Well actually I don't believe either is actually broken. However, the nonconservation of mechanical center-of-mass momentum is quite striking in my computer model. The center of mass jiggles up and down at the orbital frequency. It may be that the electromagnetic fields are balancing the momentum equation. I haven't assessed that yet but will eventually. (I'm tied up trying to get the "Scale Determination of Hydrogen ..." paper ready for submitting.) Alternatively, it may be an artifact of the way I incorporated intrinsic spin and intrinsic magnetic moment. It may be saying that the idea of intrinsic spin as an invariant property like charge is just plain wrong. So it would be just an approximation for the more rigorous theory of spin where the magnitude of the spin would participate in the dynamics. This theory already exists - it's the zitterbewegung interpretation of quantum theory by David Hestenes.

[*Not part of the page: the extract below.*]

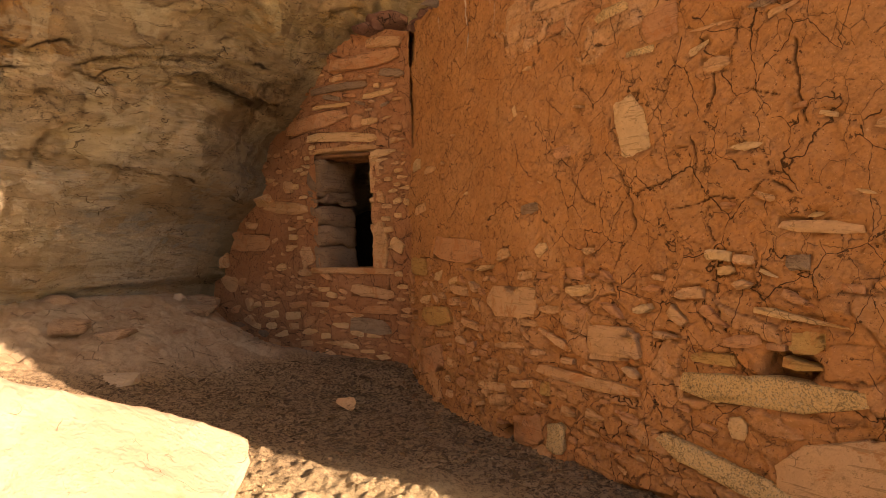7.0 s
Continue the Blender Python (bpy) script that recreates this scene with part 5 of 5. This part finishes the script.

This extra layer of dynamics under the spin that I don't model might also explain non-radiating orbits. Hestenes proposed this in his ZBW interpretation - there is resonance and cancellation that can happen with the ZBW motion going on. De Luca has worked some of it out. If he works it out entirely and convincingly it will be the end of quantum theory as a fundamental theory. That is, quantum theory would still be true, but it would be derivable from classical electrodynamics. Planck's comstant would have to be derived for this to be true. In my theory, Planck's constant still gets to be fundamental. So a quantum principle still exists but it exists at the level of particles not atoms. Orbital angular momentum can exist in other than multiples of (the reduced) PLanck's constant but the intrinsic spins being h-bar over two is making orbits unstable unless they are multiples of h-bar.

I continue to be optimistic that I will get a paper published in a not-totally-crackpot journal. And then, let the ignoring begin in ernest!